Pinduoduo Annual Shareholders Meeting: Anchoring High-Quality, Branded China Supply Chain to Recreate Another Pinduoduo Overseas in Three Years
Ebrun Exclusive - December 19th: At today's annual shareholders meeting, Pinduoduo announced the implementation of a co-chairman system, appointing Zhao Jiazhen as co-chairman to serve alongside Chen Lei as co-chairmen and co-CEOs.
Zhao Jiazhen, co-chairman of Pinduoduo Group, stated during the meeting that this year marks the tenth anniversary of Pinduoduo's founding. The company has continued to accumulate expertise in business, technology, and services, with its operations now reaching most countries globally. In the next phase, the company's strategy will be more focused. After repeated discussions, it has anchored China's supply chain as the core of future business development.
He emphasized that the company will continue to pursue high-quality development, going all-in on the high-quality and branding transformation of China's supply chain to achieve platform reinvention and drive a leap in ecosystem value.
Zhao noted that in recent years, Temu has reached a significant scale at a pace that even surprised Pinduoduo itself. This critical leap was driven by the dividends of China's supply chain industry and presents new opportunities for the development of the domestic supply chain, as well as for the next phase of reinvention for both Pinduoduo and Temu. The company will concentrate its efforts, financial resources, and material resources on upgrading and reinventing the supply chain, achieving a comprehensive upgrade in supply chain operational models. High quality and branding are the direction, and he believes that within the next three years, there is an opportunity to build another Pinduoduo.
Chen Lei revealed that Temu has already established a certain market scale in various countries, accomplishing in just three years what took Pinduoduo's domestic e-commerce business a decade to achieve.
In fact, Pinduoduo's third-quarter financial report data shows that after several quarters of decline, its operating profit finally stopped falling and rose, increasing by 1% year-on-year to 271 billion yuan; net profit also grew by 14% to 314 billion yuan—marking the establishment of a profit inflection point.
It is reported that after the release of this financial report, three major Wall Street investment banks—Goldman Sachs, Morgan Stanley, and Citigroup—reached a consensus expectation regarding the development trend of its overseas business: Temu's losses continue to narrow, providing strong support for the company's valuation, with profitability expected by 2026-2027.
In comparison, looking back at Pinduoduo's profitability milestones, its domestic business first achieved positive quarterly EBITDA in Q1 2019 (the fourth year after its founding).
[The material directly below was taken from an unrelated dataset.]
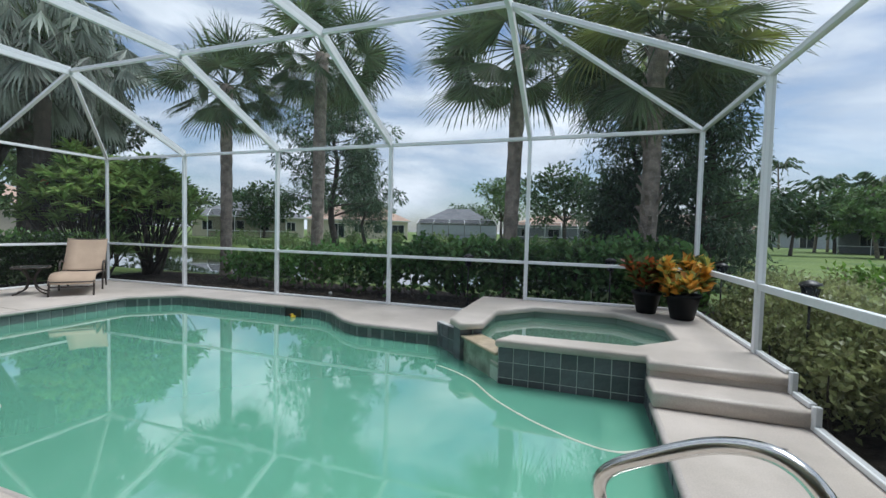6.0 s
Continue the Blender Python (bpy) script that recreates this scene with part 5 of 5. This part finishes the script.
def hedge(name, label, x0, y0, x1, y1, h, n, leaf, mat, wave=0.18, shell_top=0.55):
    """A clipped but loose hedge: stems and many leaves in a long box."""
    t = thing(name, label, "hedge")
    u = rng.random(n)
    v = rng.random(n)
    x = x0 + (x1 - x0) * u
    y = y0 + (y1 - y0) * v
    top = h + wave * np.array([noise.noise((a * 1.3, b * 1.3, 3.1)) + 0.6 * noise.noise((a * 4, b * 4, 1.0)) for a, b in zip(x, y)])
    z = -0.05 + (top + 0.05) * rng.random(n) ** shell_top
    edge = rng.normal(scale=0.06, size=(n, 2))
    p = np.stack([x + edge[:, 0], y + edge[:, 1], z], 1)
    nn = rng.normal(size=(n, 3)) + np.array((0, 0, 0.7))
    up = rng.normal(scale=0.8, size=(n, 3)) + np.array((0, 0, 0.75))
    s = 0.6 + 0.7 * rng.random(n)
    big = mat is M_HEDGE
    leaves("foliage", p, nn, up, leaf[0] * s, leaf[1] * s, mat, t, 0.25, big)
    k = n // 60
    q = np.stack([x0 + (x1 - x0) * rng.random(k), y0 + (y1 - y0) * rng.random(k), h * 0.8 + 0.25 * rng.random(k)], 1).repeat(9, 0)
    w = rng.normal(size=(len(q), 3))
    leaves("shoots", q + rng.normal(scale=0.05, size=q.shape), rng.normal(size=q.shape) + (0, 0, 0.5), w + (0, 0, 1.0), leaf[0], leaf[1], M_SHOOT if mat in (M_HEDGE, M_SHADEDHEDGE) else mat, t, 0.25, big)
    bm = bmesh.new()
    m = max(6, int(max(abs(x1 - x0), abs(y1 - y0)) * 4))
    for _ in range(m):
        a = (x0 + (x1 - x0) * rng.random(), y0 + (y1 - y0) * rng.random(), -0.12)
        limb(bm, a, (a[0] + rng.normal(scale=0.12), a[1] + rng.normal(scale=0.12), h * 0.85), 0.013, 0.005, 0.3, 5)
    part("stems", bm, M_DARKBARK, t, "thin brown stems")
    return t


HEDGE_TAG = "glossy green clusia hedge growing in dark mulch"
for a, b, n, h in ((-7.4, -5.2, 850, 0.66), (-5.2, -2.6, 1700, 0.78), (-2.6, 0.0, 3000, 0.98), (0.0, 2.4, 3300, 1.0)):
    hedge("hedge", HEDGE_TAG, a, 9.55, b, 10.35, h, n, (0.13, 0.08), M_HEDGE, 0.34)
# west side hedge, its shade painted as near-black green leaves
hedge("hedge", "dense green hedge along the cage side, leaf colour darkened for shade", -10.55, 1.2, -9.62, 5.0, 0.86, 11000, (0.09, 0.045), M_SHADEDHEDGE, 0.12)
hedge("hedge", "dense green hedge along the cage side, leaf colour darkened for shade", -10.55, 5.0, -9.62, 8.3, 0.93, 9500, (0.09, 0.045), M_SHADEDHEDGE, 0.12)
hedge("hedge", "bright yellow-green clipped hedge beyond the dark one", -12.6, 1.9, -11.2, 4.6, 0.98, 7500, (0.09, 0.05), M_BRIGHT, 0.1)
hedge("hedge", "pale olive hedge beside the screen gate", 2.38, 4.2, 3.45, 8.6, 0.70, 26000, (0.057, 0.032), M_OLIVEHEDGE, 0.15)
hedge("hedge", "pale olive hedge beside the screen gate", 2.5, 1.0, 3.6, 4.2, 0.76, 18000, (0.057, 0.032), M_OLIVEHEDGE, 0.15)
hedge("hedge", "low loose olive shrub against the screen", 2.16, 5.5, 2.7, 8.3, 0.40, 9500, (0.06, 0.034), M_OLIVEHEDGE, 0.22)
hedge("hedge", "taller bright green hedge behind the olive hedge", 4.3, 2.0, 5.8, 10.5, 0.72, 10000, (0.11, 0.06), M_BRIGHT, 0.2)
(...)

However, amid intense subsidy battles, this metric fluctuated due to expanded marketing expenditures. It was not until Q1 2020 (the fifth year after founding) that Pinduoduo's main platform achieved stable positive quarterly EBITDA, completing the transition from external financing to endogenous growth and self-sustaining operations.
By this measure, Temu's growth curve and profit recovery pace are noticeably faster than those of the early main platform.
In terms of valuation, Goldman Sachs provided specific forecasts: Temu's EBITDA is expected to reach 170 billion yuan and 240 billion yuan (approximately $23 billion to $33 billion) in fiscal years 2026 and 2027, respectively—roughly equivalent to eBay's global business.
Notably, Goldman Sachs assigned a 12x P/E ratio to Pinduoduo's domestic core business for 2026, a 12x P/E ratio to Duoduo Maicai, and a 25x P/E ratio to Temu (excluding U.S. fully managed business), indicating higher growth expectations for its overseas operations.
Beyond the three major investment banks, several other well-known institutions have recently issued optimistic forecasts regarding Temu's business recovery:
Nomura's research report stated that PDD Holdings' overseas business may have recovered, with Temu's strategic adjustments beginning to show results; Benchmark pointed out that Temu's growth is increasingly diversified, no longer limited to the U.S., with Europe becoming a key driver for the international business unit; Macquarie expects Temu to maintain growth even amid tariff impacts—attributed to the accelerated promotion of the semi-managed model and Temu's strong expansion into non-U.S. markets.